> WRITTEN PROBLEM:
Copy out the whole listing exactly as written, leaving the pictures behind.

> SOURCE EXCERPT:

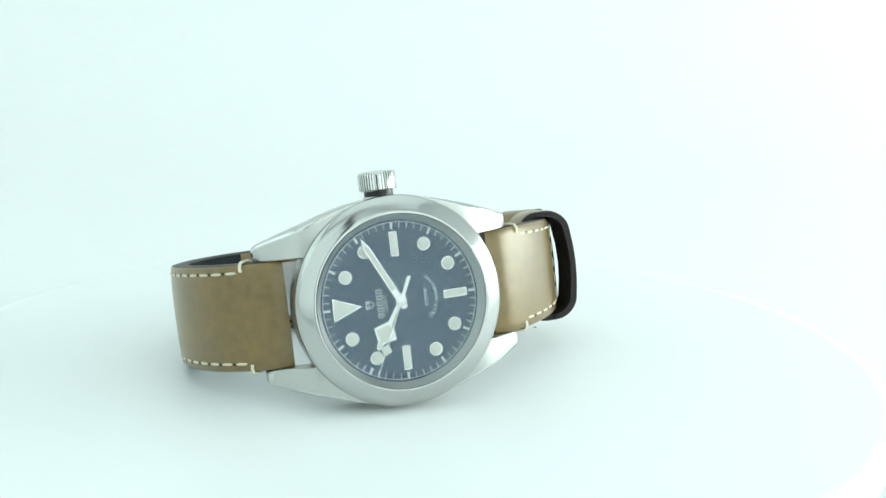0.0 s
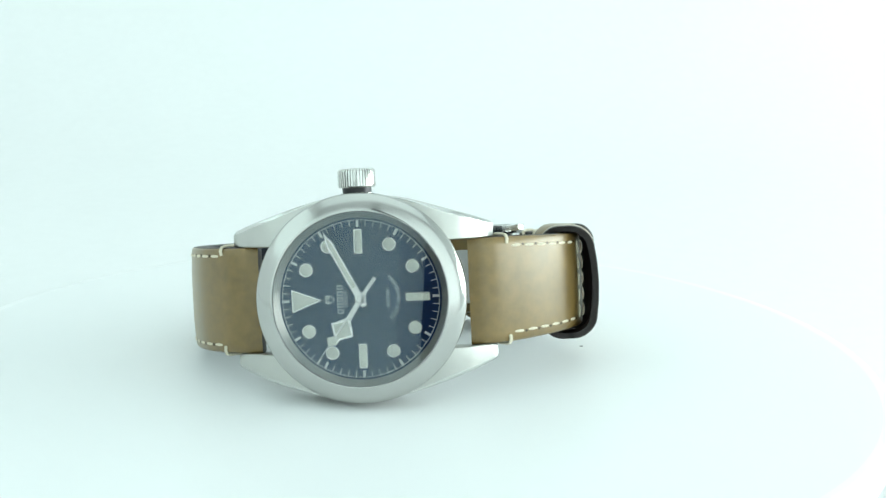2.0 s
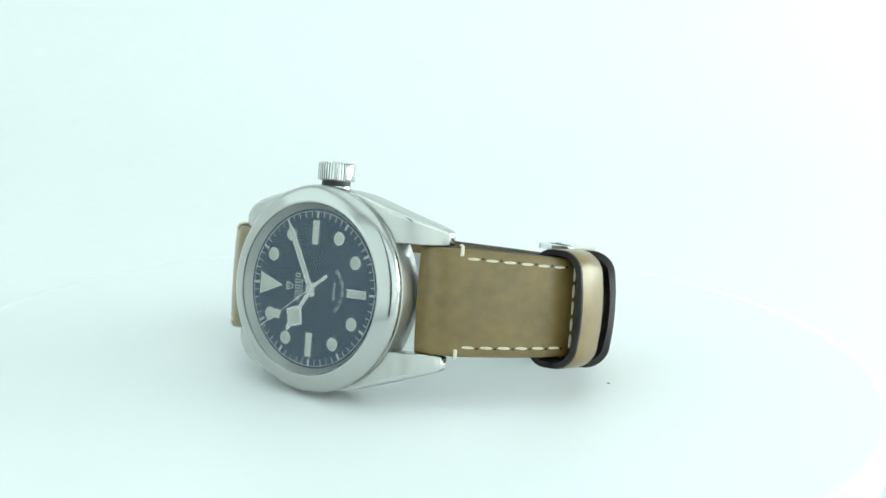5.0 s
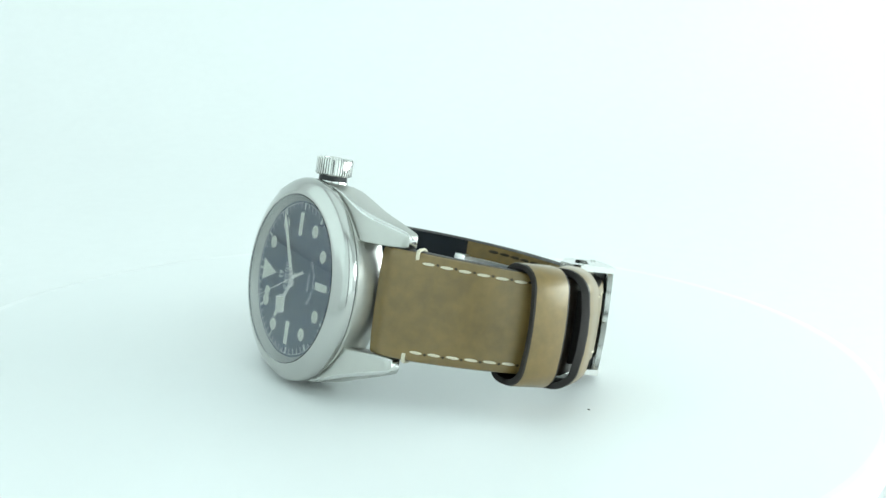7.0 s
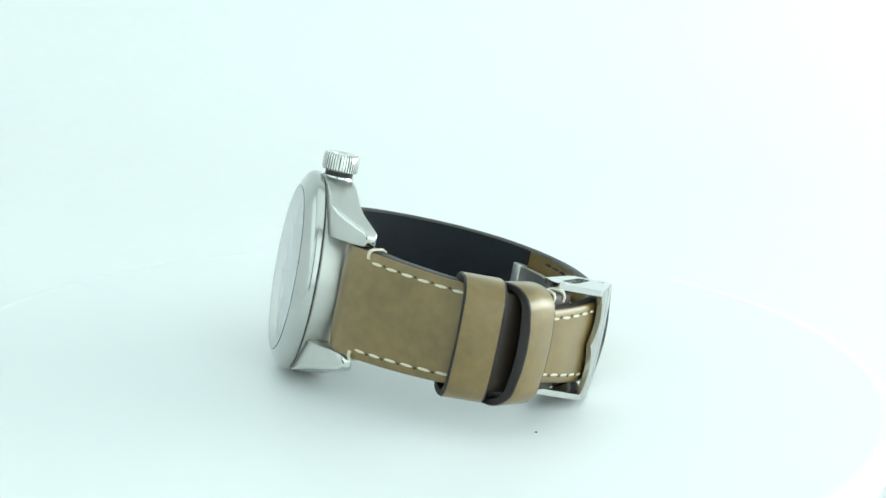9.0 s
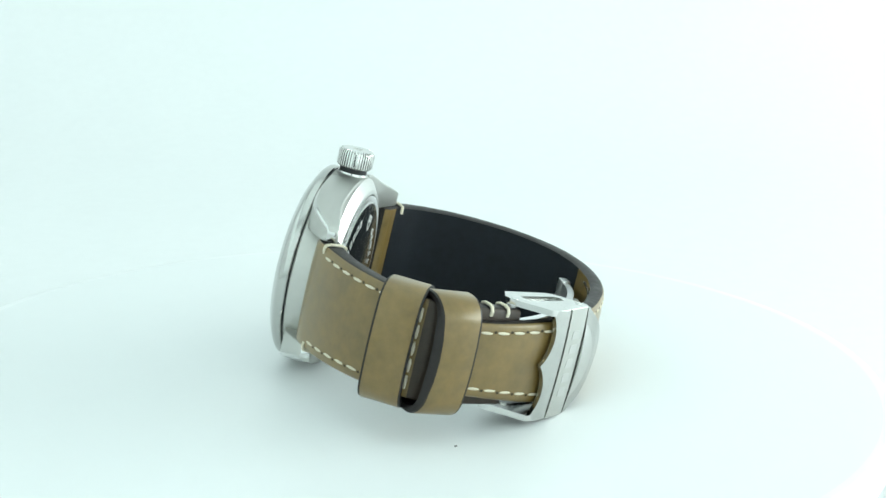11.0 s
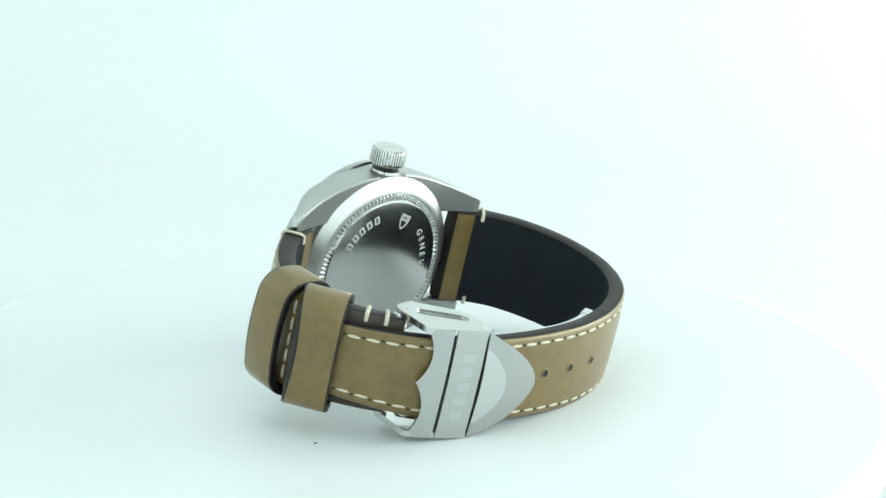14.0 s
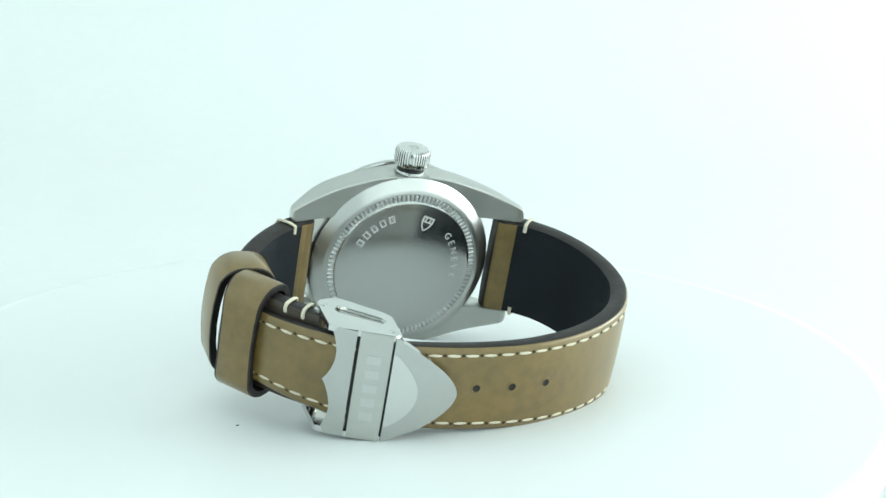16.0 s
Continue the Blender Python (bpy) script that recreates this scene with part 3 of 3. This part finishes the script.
def build_clasp():
    clasp = part("clasp", plate(PC, lambda x: 2.0 + 1.7 * abs(math.sin(math.pi * x / 9.4)) ** 0.8, lambda x: 6.5, 9.4, 0.9, 40, dome=0.35), FLAP, watch, "polished steel folding clasp cover with a scalloped edge", smooth=35)
    part("clasp_band", plate(PC, lambda x: 7.05, lambda x: 12.2, 9.4, 0.95, 20, 8, dome=0.35), SATIN, clasp)
    # black sheet behind cover, band and flap: its colour is the gaps' shade
    part("clasp_gap_shade", plate(PC, lambda x: 6.3, lambda x: 12.9, 9.2, 0.2, 12, 8, dome=0.3), BLACK, clasp).location = (0, 0.0006, 0.0006)

    def tip(x):
        u = abs(x) / 9.3
        return 12.6 + 10.9 * (1 - u ** 1.75)
    part("clasp_flap", plate(PC, lambda x: 12.55, lambda x: max(tip(x), 13.2), 9.3, 1.0, 40, 12, dome=0.5), FLAP, clasp, "shield-shaped steel flap")
    part("flap_ridge", plate(PC, lambda x: 12.55, lambda x: 12.9 + 4.2 * max(1 - (x / 6.6) ** 2, 0), 6.6, 1.0, 24, 8, dome=0.55), POLISH, clasp).location = (0, -0.00006, -0.00022)
    for k in range(5):
        b = bmesh.new()
        seat = PC.seat(9.65, -5.0 + 2.5 * k, 0.03 + 0.35 * (1 - ((-5.0 + 2.5 * k) / 9.4) ** 2)) @ Matrix.Rotation(math.pi / 2, 4, "Z")
        box(b, 1.5, 2.2, 0.05, seat)
        part("marking_bar", b, FAINT, clasp, "frosted engraved mark")
    # side plates with a slot
    for sx in (1, -1):
        out = [(-26.6, -46.8), (-26.4, -39.6), (-25.6, -38.6), (-22.6, -38.0), (-16.4, -43.6), (-15.6, -45.0), (-15.9, -50.9), (-17, -51.3), (-22, -49.3), (-24.5, -48.2)]
        slot = [(-24.3, -41.9), (-23.2, -40.7), (-17.4, -45.2), (-17.0, -46.3), (-17.9, -47.3), (-24.0, -43.0)]
        bm = bmesh.new()
        x0, x1 = sx * 8.5, sx * 9.5
        vo = [[bm.verts.new((x, y, z)) for y, z in out] for x in (x0, x1)]
        vi = [[bm.verts.new((x, y, z)) for y, z in slot] for x in (x0, x1)]
        for loops in (vo, vi):
            m = len(loops[0])
            for k in range(m):
                bm.faces.new((loops[0][k], loops[0][(k + 1) % m], loops[1][(k + 1) % m], loops[1][k]))
        for j in (0, 1):
            es = []
            for loops in (vo[j], vi[j]):
                for k in range(len(loops)):
                    e = bm.edges.get((loops[k], loops[(k + 1) % len(loops)]))
                    es.append(e)
            bmesh.ops.triangle_fill(bm, edges=es, use_beauty=True)
        part("side_plate", bm, POLISH, clasp, "steel side plate with a slot", smooth=30)
        push = bmesh.new()
        prism(push, [(-24.2, -41.95), (-23.2, -40.85), (-17.5, -45.3), (-17.1, -46.3), (-17.95, -47.15), (-23.9, -42.9)], sx * 8.3, sx * 8.8, Matrix(((0, 0, 1, 0), (1, 0, 0, 0), (0, 1, 0, 0), (0, 0, 0, 1))))
        part("pusher", push, FLAP, clasp, "recessed steel release pusher", smooth=30)
        for py, pz in ((-25.5, -40.2), (-16.9, -49.6)):
            rivet = lathe(bmesh.new(), [(0, 9.66), (0.42, 9.66), (0.55, 9.55), (0.55, 8.6), (0, 8.6)], 16, m=Matrix.Translation((0, py, pz)) @ Matrix.Rotation(sx * math.pi / 2, 4, "Y"))
            part("rivet", rivet, POLISH, clasp)
    # knuckles of the hinge behind the side plates
    for x in (-6.2, 0.0, 6.2):
        kn = lathe(bmesh.new(), [(0, -1.9), (1.15, -1.9), (1.3, -1.7), (1.3, 1.7), (1.15, 1.9), (0, 1.9)], 20, m=Matrix.Translation((x, -25.2, -39.4)) @ Matrix.Rotation(math.pi / 2, 4, "Y"))
        part("hinge_knuckle", kn, POLISH, clasp)
    # folding blades inside the strap
    pin = bmesh.new()
    lathe(pin, [(0, -8.6), (0.8, -8.6), (0.8, 8.6), (0, 8.6)], 16, m=Matrix.Translation((0, -26.0, -40.0)) @ Matrix.Rotation(math.pi / 2, 4, "Y"))
    part("hinge_pin", pin, BLADE, clasp)
    blade_path = Path([(-25.0, -39.6), (-16.0, -43.8), (-6.0, -46.5), (5.0, -46.9), (12.0, -45.8), (16.8, -43.8)])
    lower_path = Path([(-24.5, -42.6), (-14.0, -46.8), (-3.0, -48.6), (7.0, -48.4), (12.0, -47.2)])
    for bp, half, thick in ((blade_path, 5.0, 1.2), (lower_path, 3.4, 0.8)):
        part("folding_blade", plate(bp, lambda x: 0, lambda x, bp=bp: bp.length, half, thick, 8, 40), BLADE, clasp, "curved bright steel folding blade")
    part("blade_end", box(bmesh.new(), 10.6, 2.4, 1.8, blade_path.seat(blade_path.length - 0.8, 0, -0.4) @ Matrix.Rotation(math.pi / 2, 4, "Z"), 0.3), BLADE, clasp)


build_clasp()


# ---- a dark speck of dust on the turntable ----
speck = bmesh.new()
lathe(speck, [(0, 0.12), (0.2, 0.1), (0.26, 0.03), (0.15, 0.0), (0, 0.0)], 9, m=Matrix.Diagonal((1.3, 0.8, 1, 1)))
dust = tagged(part("dust_speck", speck, BLACK), "tiny dark speck of dust on the white turntable", "dust")


# ---- movement ----
def turn(t):
    """Degrees that the turntable has gone."""
    s = t / 16
    return -11.057 * t + 8.0014 * s * (1 - s) + 0.1104 * s * (1 - s) * (1 - 2 * s)


def motions():
    times = [0.5 * k for k in range(33)]
    walk(watch, [(t, pose(0, 0, 0, 0, 0, turn(t)) @ REST) for t in times])
    walk(turntable, [(t, pose(0, 0, FLOOR_Z, 0, 0, turn(t))) for t in times])
    walk(dust, [(t, pose(0, 0, 0, 0, 0, turn(t)) @ pose(0.0268, 0.0266, 0)) for t in times])
    walk(second_hand, [(t, pose(0, 0, 0, 0, 0, -(294.5 + 6 * t))) for t in times])


motions()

> SOLVED PROBLEM:
0.0 s
2.0 s
5.0 s
7.0 s
9.0 s
11.0 s
14.0 s
16.0 s
Continue the Blender Python (bpy) script that recreates this scene with part 3 of 3. This part finishes the script.
def build_clasp():
    clasp = part("clasp", plate(PC, lambda x: 2.0 + 1.7 * abs(math.sin(math.pi * x / 9.4)) ** 0.8, lambda x: 6.5, 9.4, 0.9, 40, dome=0.35), FLAP, watch, "polished steel folding clasp cover with a scalloped edge", smooth=35)
    part("clasp_band", plate(PC, lambda x: 7.05, lambda x: 12.2, 9.4, 0.95, 20, 8, dome=0.35), SATIN, clasp)
    # black sheet behind cover, band and flap: its colour is the gaps' shade
    part("clasp_gap_shade", plate(PC, lambda x: 6.3, lambda x: 12.9, 9.2, 0.2, 12, 8, dome=0.3), BLACK, clasp).location = (0, 0.0006, 0.0006)

    def tip(x):
        u = abs(x) / 9.3
        return 12.6 + 10.9 * (1 - u ** 1.75)
    part("clasp_flap", plate(PC, lambda x: 12.55, lambda x: max(tip(x), 13.2), 9.3, 1.0, 40, 12, dome=0.5), FLAP, clasp, "shield-shaped steel flap")
    part("flap_ridge", plate(PC, lambda x: 12.55, lambda x: 12.9 + 4.2 * max(1 - (x / 6.6) ** 2, 0), 6.6, 1.0, 24, 8, dome=0.55), POLISH, clasp).location = (0, -0.00006, -0.00022)
    for k in range(5):
        b = bmesh.new()
        seat = PC.seat(9.65, -5.0 + 2.5 * k, 0.03 + 0.35 * (1 - ((-5.0 + 2.5 * k) / 9.4) ** 2)) @ Matrix.Rotation(math.pi / 2, 4, "Z")
        box(b, 1.5, 2.2, 0.05, seat)
        part("marking_bar", b, FAINT, clasp, "frosted engraved mark")
    # side plates with a slot
    for sx in (1, -1):
        out = [(-26.6, -46.8), (-26.4, -39.6), (-25.6, -38.6), (-22.6, -38.0), (-16.4, -43.6), (-15.6, -45.0), (-15.9, -50.9), (-17, -51.3), (-22, -49.3), (-24.5, -48.2)]
        slot = [(-24.3, -41.9), (-23.2, -40.7), (-17.4, -45.2), (-17.0, -46.3), (-17.9, -47.3), (-24.0, -43.0)]
        bm = bmesh.new()
        x0, x1 = sx * 8.5, sx * 9.5
        vo = [[bm.verts.new((x, y, z)) for y, z in out] for x in (x0, x1)]
        vi = [[bm.verts.new((x, y, z)) for y, z in slot] for x in (x0, x1)]
        for loops in (vo, vi):
            m = len(loops[0])
            for k in range(m):
                bm.faces.new((loops[0][k], loops[0][(k + 1) % m], loops[1][(k + 1) % m], loops[1][k]))
        for j in (0, 1):
            es = []
            for loops in (vo[j], vi[j]):
                for k in range(len(loops)):
                    e = bm.edges.get((loops[k], loops[(k + 1) % len(loops)]))
                    es.append(e)
            bmesh.ops.triangle_fill(bm, edges=es, use_beauty=True)
        part("side_plate", bm, POLISH, clasp, "steel side plate with a slot", smooth=30)
        push = bmesh.new()
        prism(push, [(-24.2, -41.95), (-23.2, -40.85), (-17.5, -45.3), (-17.1, -46.3), (-17.95, -47.15), (-23.9, -42.9)], sx * 8.3, sx * 8.8, Matrix(((0, 0, 1, 0), (1, 0, 0, 0), (0, 1, 0, 0), (0, 0, 0, 1))))
        part("pusher", push, FLAP, clasp, "recessed steel release pusher", smooth=30)
        for py, pz in ((-25.5, -40.2), (-16.9, -49.6)):
            rivet = lathe(bmesh.new(), [(0, 9.66), (0.42, 9.66), (0.55, 9.55), (0.55, 8.6), (0, 8.6)], 16, m=Matrix.Translation((0, py, pz)) @ Matrix.Rotation(sx * math.pi / 2, 4, "Y"))
            part("rivet", rivet, POLISH, clasp)
    # knuckles of the hinge behind the side plates
    for x in (-6.2, 0.0, 6.2):
        kn = lathe(bmesh.new(), [(0, -1.9), (1.15, -1.9), (1.3, -1.7), (1.3, 1.7), (1.15, 1.9), (0, 1.9)], 20, m=Matrix.Translation((x, -25.2, -39.4)) @ Matrix.Rotation(math.pi / 2, 4, "Y"))
        part("hinge_knuckle", kn, POLISH, clasp)
    # folding blades inside the strap
    pin = bmesh.new()
    lathe(pin, [(0, -8.6), (0.8, -8.6), (0.8, 8.6), (0, 8.6)], 16, m=Matrix.Translation((0, -26.0, -40.0)) @ Matrix.Rotation(math.pi / 2, 4, "Y"))
    part("hinge_pin", pin, BLADE, clasp)
    blade_path = Path([(-25.0, -39.6), (-16.0, -43.8), (-6.0, -46.5), (5.0, -46.9), (12.0, -45.8), (16.8, -43.8)])
    lower_path = Path([(-24.5, -42.6), (-14.0, -46.8), (-3.0, -48.6), (7.0, -48.4), (12.0, -47.2)])
    for bp, half, thick in ((blade_path, 5.0, 1.2), (lower_path, 3.4, 0.8)):
        part("folding_blade", plate(bp, lambda x: 0, lambda x, bp=bp: bp.length, half, thick, 8, 40), BLADE, clasp, "curved bright steel folding blade")
    part("blade_end", box(bmesh.new(), 10.6, 2.4, 1.8, blade_path.seat(blade_path.length - 0.8, 0, -0.4) @ Matrix.Rotation(math.pi / 2, 4, "Z"), 0.3), BLADE, clasp)


build_clasp()


# ---- a dark speck of dust on the turntable ----
speck = bmesh.new()
lathe(speck, [(0, 0.12), (0.2, 0.1), (0.26, 0.03), (0.15, 0.0), (0, 0.0)], 9, m=Matrix.Diagonal((1.3, 0.8, 1, 1)))
dust = tagged(part("dust_speck", speck, BLACK), "tiny dark speck of dust on the white turntable", "dust")


# ---- movement ----
def turn(t):
    """Degrees that the turntable has gone."""
    s = t / 16
    return -11.057 * t + 8.0014 * s * (1 - s) + 0.1104 * s * (1 - s) * (1 - 2 * s)


def motions():
    times = [0.5 * k for k in range(33)]
    walk(watch, [(t, pose(0, 0, 0, 0, 0, turn(t)) @ REST) for t in times])
    walk(turntable, [(t, pose(0, 0, FLOOR_Z, 0, 0, turn(t))) for t in times])
    walk(dust, [(t, pose(0, 0, 0, 0, 0, turn(t)) @ pose(0.0268, 0.0266, 0)) for t in times])
    walk(second_hand, [(t, pose(0, 0, 0, 0, 0, -(294.5 + 6 * t))) for t in times])


motions()